Anticapitalisme, terminus !
Nous quittons l'austère colline de Cuernavaca pour rejoindre les salons enfumés de la Rome souterraine des années 70.
A cette époque, un réferendum sur la légalisation du divorce a secoué l'Italie industrieuse d'après-guerre. Coup de tonnerre dans le ciel démocrate-chrétien et émoi dans le royaume de Pasolini. En effet, au milieu de cette jeune république trône comme un souverain cet intellectuel complet, cinéaste et critique littéraire, dandy frioulan en éternelle villégiature dans la Rome d'après-guerre, promenant ses costumes en tweed et ses cravates noeud serrés sur large col dans rédactions de journaux et plateaux de cinéma.
Il est un intellectuel engagé pour reprendre l'expression usée ; poil à gratter, sorte de gardien du temple communiste et remplit son stylo avec de l'acide, qu'il vide en éditoriaux dans des feuilles de chou italiennes.
Quand le résultat du référendum éclate et fait s'ébranler l'ordre établi bourgeois italien, Pasolini triomphe.
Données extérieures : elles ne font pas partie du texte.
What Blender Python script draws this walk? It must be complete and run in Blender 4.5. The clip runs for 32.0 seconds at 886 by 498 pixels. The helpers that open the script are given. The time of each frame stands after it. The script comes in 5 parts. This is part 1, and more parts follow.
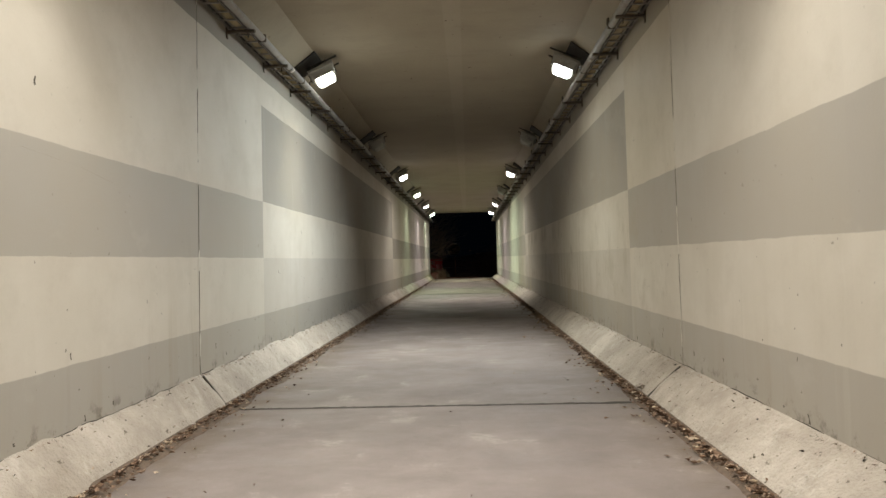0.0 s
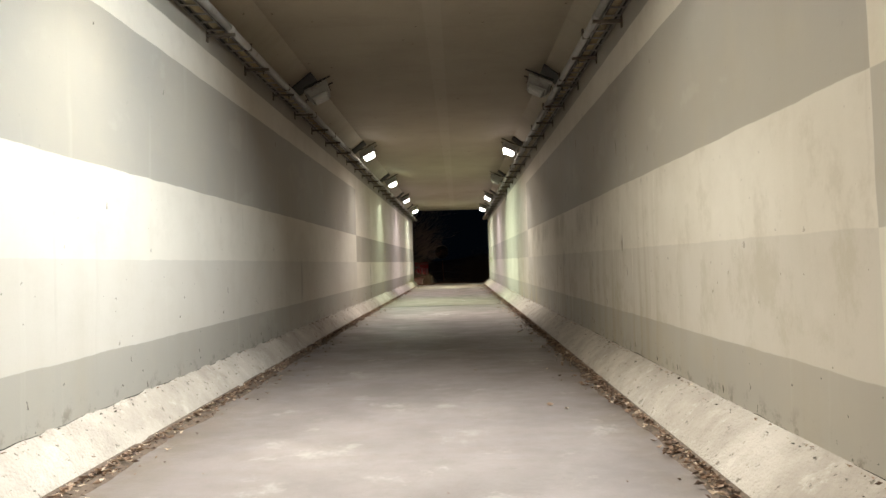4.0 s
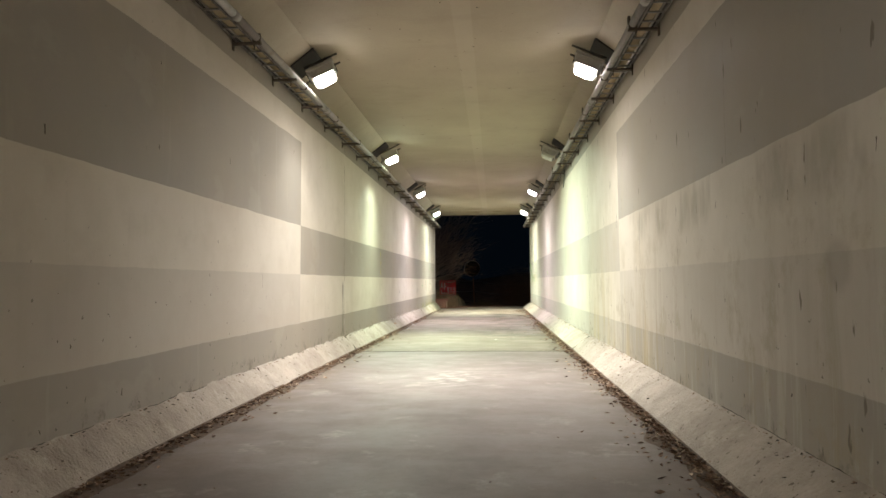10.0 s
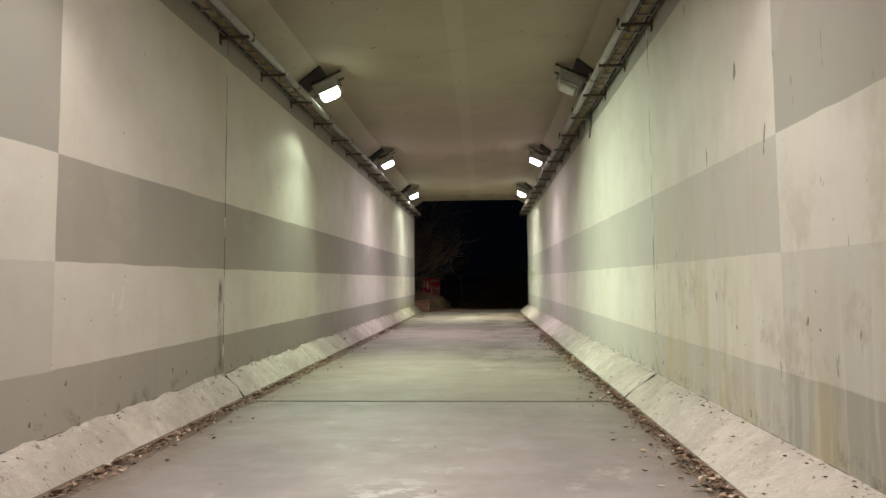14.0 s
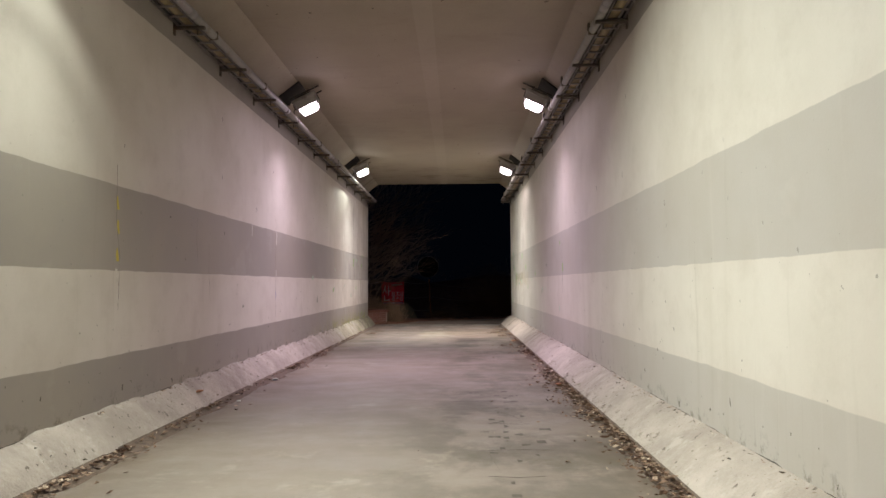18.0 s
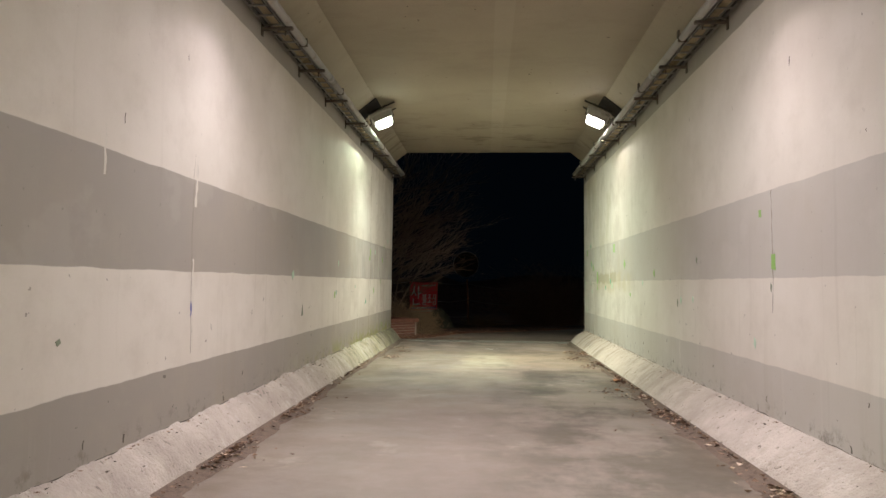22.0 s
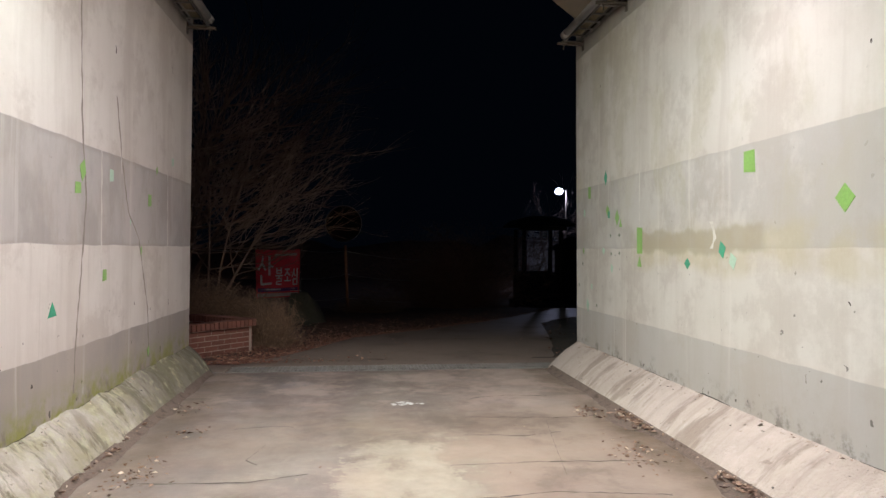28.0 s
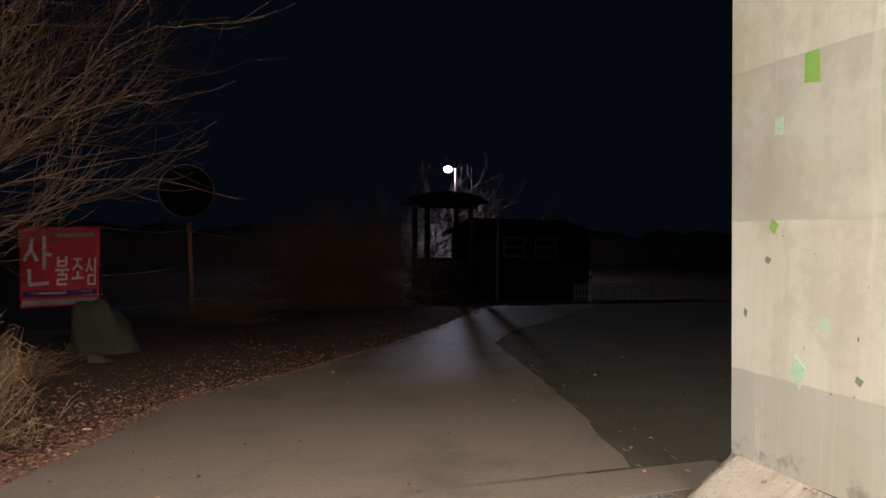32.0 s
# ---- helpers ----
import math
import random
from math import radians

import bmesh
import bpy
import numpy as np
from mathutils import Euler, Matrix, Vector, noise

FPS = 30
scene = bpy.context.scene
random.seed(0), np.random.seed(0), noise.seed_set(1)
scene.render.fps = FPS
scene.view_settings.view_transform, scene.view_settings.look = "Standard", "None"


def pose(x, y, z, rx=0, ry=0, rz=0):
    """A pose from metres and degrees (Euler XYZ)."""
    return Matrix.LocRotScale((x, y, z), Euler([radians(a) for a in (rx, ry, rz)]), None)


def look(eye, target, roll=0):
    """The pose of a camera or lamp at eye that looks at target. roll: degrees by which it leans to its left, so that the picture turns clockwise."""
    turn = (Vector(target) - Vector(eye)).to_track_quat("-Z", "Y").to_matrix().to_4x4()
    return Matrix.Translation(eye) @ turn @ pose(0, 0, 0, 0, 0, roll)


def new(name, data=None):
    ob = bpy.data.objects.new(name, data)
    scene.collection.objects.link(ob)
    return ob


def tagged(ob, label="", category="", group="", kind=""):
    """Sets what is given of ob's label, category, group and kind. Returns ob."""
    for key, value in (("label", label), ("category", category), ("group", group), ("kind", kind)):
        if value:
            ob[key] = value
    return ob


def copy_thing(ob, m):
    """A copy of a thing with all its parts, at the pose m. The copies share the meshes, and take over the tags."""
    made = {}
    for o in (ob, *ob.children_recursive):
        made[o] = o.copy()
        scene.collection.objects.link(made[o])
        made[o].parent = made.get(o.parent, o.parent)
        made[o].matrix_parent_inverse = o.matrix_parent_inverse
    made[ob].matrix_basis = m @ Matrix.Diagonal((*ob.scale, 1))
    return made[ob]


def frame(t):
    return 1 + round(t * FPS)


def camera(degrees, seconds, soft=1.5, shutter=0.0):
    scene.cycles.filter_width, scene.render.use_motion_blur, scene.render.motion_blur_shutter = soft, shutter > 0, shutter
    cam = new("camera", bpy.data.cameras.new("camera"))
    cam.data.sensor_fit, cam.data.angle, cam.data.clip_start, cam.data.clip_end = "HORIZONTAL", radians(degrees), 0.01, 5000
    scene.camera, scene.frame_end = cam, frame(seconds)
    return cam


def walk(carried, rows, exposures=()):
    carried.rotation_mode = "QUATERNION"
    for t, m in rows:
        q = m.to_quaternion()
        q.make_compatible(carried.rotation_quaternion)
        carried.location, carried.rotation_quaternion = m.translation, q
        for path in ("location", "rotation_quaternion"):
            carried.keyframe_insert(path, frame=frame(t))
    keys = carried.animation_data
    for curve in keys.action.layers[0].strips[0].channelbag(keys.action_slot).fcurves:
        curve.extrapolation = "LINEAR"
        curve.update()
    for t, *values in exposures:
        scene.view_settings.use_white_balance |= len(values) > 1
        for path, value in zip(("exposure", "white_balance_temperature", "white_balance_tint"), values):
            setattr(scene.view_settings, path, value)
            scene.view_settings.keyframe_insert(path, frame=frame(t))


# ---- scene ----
cam = camera(66.8, 32.0)
PATH = [
    (0, (0.300, -1.454, 1.300), (0.227, 0.544, 1.333), -1.5),
    (0.5, (0.309, -0.758, 1.298), (0.220, 1.239, 1.360), -1.1),
    (1, (0.330, -0.146, 1.297), (0.241, 1.850, 1.381), -0.8),
    (1.5, (0.359, 0.548, 1.295), (0.260, 2.543, 1.386), -0.5),
    (2, (0.388, 1.183, 1.293), (0.311, 3.179, 1.395), -0.5),
    (2.5, (0.418, 1.878, 1.292), (0.339, 3.875, 1.365), -0.7),
    (3, (0.439, 2.503, 1.289), (0.416, 4.502, 1.346), -1),
    (3.5, (0.404, 3.082, 1.285), (0.375, 5.081, 1.328), -1.4),
    (5.5, (0.546, 5.929, 1.263), (0.471, 7.927, 1.310), -1.5),
    (6, (0.582, 6.609, 1.259), (0.528, 8.607, 1.317), -1.1),
    (6.5, (0.577, 7.307, 1.256), (0.503, 9.303, 1.353), -0.9),
    (7, (0.564, 7.937, 1.254), (0.488, 9.931, 1.394), -0.3),
    (7.5, (0.556, 8.652, 1.253), (0.444, 10.640, 1.443), -0.4),
    (8, (0.539, 9.245, 1.253), (0.419, 11.230, 1.465), -0.2),
    (8.5, (0.528, 9.954, 1.255), (0.378, 11.936, 1.474), -0.5),
    (9, (0.530, 10.604, 1.255), (0.388, 12.589, 1.455), -0.6),
    (9.5, (0.527, 11.246, 1.250), (0.354, 13.233, 1.401), -0.5),
    (10, (0.520, 11.875, 1.244), (0.371, 13.867, 1.345), -0.5),
    (10.5, (0.507, 12.557, 1.239), (0.366, 14.551, 1.315), -0.5),
    (11, (0.482, 13.223, 1.233), (0.376, 15.218, 1.326), -0.8),
    (11.5, (0.463, 13.893, 1.229), (0.355, 15.886, 1.352), -0.8),
    (12, (0.467, 14.520, 1.226), (0.383, 16.513, 1.366), -0.9),
    (12.5, (0.486, 15.201, 1.222), (0.380, 17.194, 1.358), -0.7),
    (13, (0.509, 15.839, 1.220), (0.423, 17.833, 1.346), -0.7),
    (13.5, (0.518, 16.530, 1.224), (0.415, 18.525, 1.323), -0.6),
    (15.5, (0.444, 19.221, 1.247), (0.308, 21.214, 1.343), -0.6),
    (16, (0.456, 20.003, 1.249), (0.346, 21.997, 1.355), -1),
    (16.5, (0.450, 20.737, 1.252), (0.343, 22.731, 1.372), -1),
    (17, (0.459, 21.407, 1.254), (0.402, 23.403, 1.373), -0.8),
    (17.5, (0.501, 22.099, 1.255), (0.433, 24.095, 1.368), -0.7),
    (18, (0.553, 22.769, 1.254), (0.512, 24.766, 1.362), -0.4),
    (18.5, (0.562, 23.462, 1.251), (0.485, 25.458, 1.342), -0.7),
    (19, (0.505, 24.078, 1.252), (0.426, 26.075, 1.330), -0.3),
    (19.5, (0.420, 24.804, 1.263), (0.295, 26.799, 1.328), -0.5),
    (20, (0.331, 25.468, 1.277), (0.218, 27.463, 1.362), -0.3),
    (20.5, (0.240, 26.166, 1.291), (0.086, 28.158, 1.390), -0.2),
    (21, (0.157, 26.839, 1.304), (0.020, 28.831, 1.418), 0),
    (21.5, (0.076, 27.496, 1.315), (-0.073, 29.488, 1.417), 0.3),
    (22, (-0.014, 28.132, 1.325), (-0.144, 30.125, 1.431), 0.6),
    (22.5, (-0.098, 28.786, 1.336), (-0.235, 30.778, 1.457), 0.8),
    (23, (-0.170, 29.467, 1.346), (-0.278, 31.459, 1.487), 0.5),
    (23.5, (-0.215, 30.110, 1.356), (-0.315, 32.102, 1.504), 1.3),
    (24, (-0.226, 30.785, 1.365), (-0.271, 32.780, 1.504), 0.9),
    (24.5, (-0.248, 31.371, 1.374), (-0.266, 33.368, 1.477), 1.7),
    (25, (-0.308, 32.121, 1.382), (-0.266, 34.120, 1.421), 1.7),
    (25.5, (-0.402, 32.761, 1.385), (-0.293, 34.758, 1.390), 2.2),
    (27.5, (-0.317, 35.397, 1.391), (-0.094, 37.384, 1.367), 1.3),
    (28, (-0.324, 36.038, 1.391), (-0.085, 38.024, 1.397), 0.3),
    (28.5, (-0.346, 36.680, 1.384), (-0.127, 38.667, 1.437), -0.8),
    (29, (-0.405, 37.331, 1.374), (-0.191, 39.318, 1.450), -1.7),
    (29.5, (-0.472, 38.019, 1.365), (-0.292, 40.010, 1.408), -2.3),
    (30, (-0.489, 38.667, 1.356), (-0.263, 40.654, 1.330), -2.1),
    (30.5, (-0.445, 39.268, 1.352), (-0.136, 41.243, 1.294), -1.4),
    (31, (-0.343, 39.969, 1.349), (0.055, 41.927, 1.254), -0.2),
    (31.5, (-0.207, 40.612, 1.345), (0.287, 42.549, 1.275), 0.5),
    (32, (-0.059, 41.243, 1.342), (0.550, 43.148, 1.302), 0.7),
]
EXPOSURES = [(0, -0.58, 6500, 5), (2, -0.29, 6500, 6), (3, -0.1, 6500, 8), (6, 0.55, 6450, 4), (8, 0.87, 6500, 6), (9, 0.9, 6500, 6), (10, 0.85, 6400, 5), (11.5, 0.45, 6350, 6), (13, 0.05, 6350, 6), (16, -0.05, 6250, 18), (18, -0.17, 6200, 29), (20, 0.1, 6200, 18), (21, 0.08, 6450, 13), (23, 0.18, 6500, 2), (24.2, 0.26, 6450, 4), (25.5, 0.3, 6200, 10), (28, -0.02, 5950, 26), (29, 0.35, 5650, 26), (30, 0.68, 6100, 22), (31, 1.0, 6650, 24), (32, 1.22, 6650, 26)]
walk(cam, [(t, look(eye, target, roll)) for t, eye, target, roll in PATH], EXPOSURES)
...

Il s'empare de la colonne d'éditorial et ne la lâche plus, aspergeant tout le monde de sa rhétorique para-communiste et n'évitant aucune calomnie.
Tenant toute les positions, insaisissable, tantôt outragé, tantôt ironique, se protégeant derrière le bouclier de la partialité assumée, il attaque tout le monde : éditorialistes, membres de partis, membres du gouvernement, clercs du Vatican, collègues journalistes. Ou plutôt, il n'épargne personne, car il n'attaque pas vraiment les gens. Il ne se bat que contre des idées et des phénomènes qu'il est parfois bien seul à percevoir. Cela nous vaut des pages d'ergotage et de réponses à de pures et simples calomnies à son encontre.
Après le référendum sur le divorce, le voilà engagé sur les propositions de 8 autres référendums sociétaux sur le parti radical, puis des considérations sur la jeunesse 68arde de son pays, la grève de la faim de Marco Pannella, la perte d'influence du Vatican (qui est plus que la simple Eglise catholique dans son pays), l'avortement (qu'il voit comme une menace pour les amours homosexuelles libres), et surtout son grand thème, celui qui lui permet de déployer tout sa verve et sa rhétorique minute : le nouveau fascisme.
Oui, car Paso est un réac. Il se fait régulièrement reprendre là-dessus par ses contradicteurs (nous le savons car il consacre une partie de ses tribunes à leur répondre). Mais il me faut justifier mon argument immédiatement. Pasolini constate un changement qu'il honnit, celui d'une Italie rurale menée par le pouvoir régulier du Vatican et un basculement de l'ancien fascisme bien identifié, celui que les gens portaient comme un masque qu'ils déposaient au seuil de leur maison en un nouveau fascisme de la consommation libérale porté par les démocrates-chrétiens.
Pour lui, et c'est une thèse courante chez les communistes italiens, le fascisme ne s'est pas arrêté à la chute de Mussolini, il a persisté en ne changeant que sa forme sous le régime d'après guerre.
Toutes ses interventions ne seront que des prétextes pour se lamenter, comme les pleureuses antiques sur ce cataclysme anthropologique qu'est la consommation massive qui modifie en profondeur les consciences ainsi que les caractères. Il y revient sans cesse, fulminant, postillonnant, se faisant sarcastique, anar puis d'un coup austère et probe.
Les seuls qui récoltent à coup sûr son invincible courroux sont enfin de compte ceux qui ne lui reconnaissent aucun droit à prendre la parole si facilement sans avoir de légitimité. Il est de ces artistes marxistes (et gramscistes) d'après-guerre qui se disent intellectuels mais n'ont pas ou peu de publications universitaires, qui se veulent gardien des consciences mais qui n'écoutent que la leur, qui critiquent tout le monde nominalement mais ne sont jamais à court de justification. Bref, l'intellectuel post-marxiste comme nous avons eu en France de sacrés exemplaires.
A travers ses quelques tribunes, on arrive à percevoir sous le masque les angoisses profondes du scribe, sa souffrance d'homosexuel souterrain et sa plainte de l'innocence perdue. Aride, pas facile d'accès mais je vous le recommande.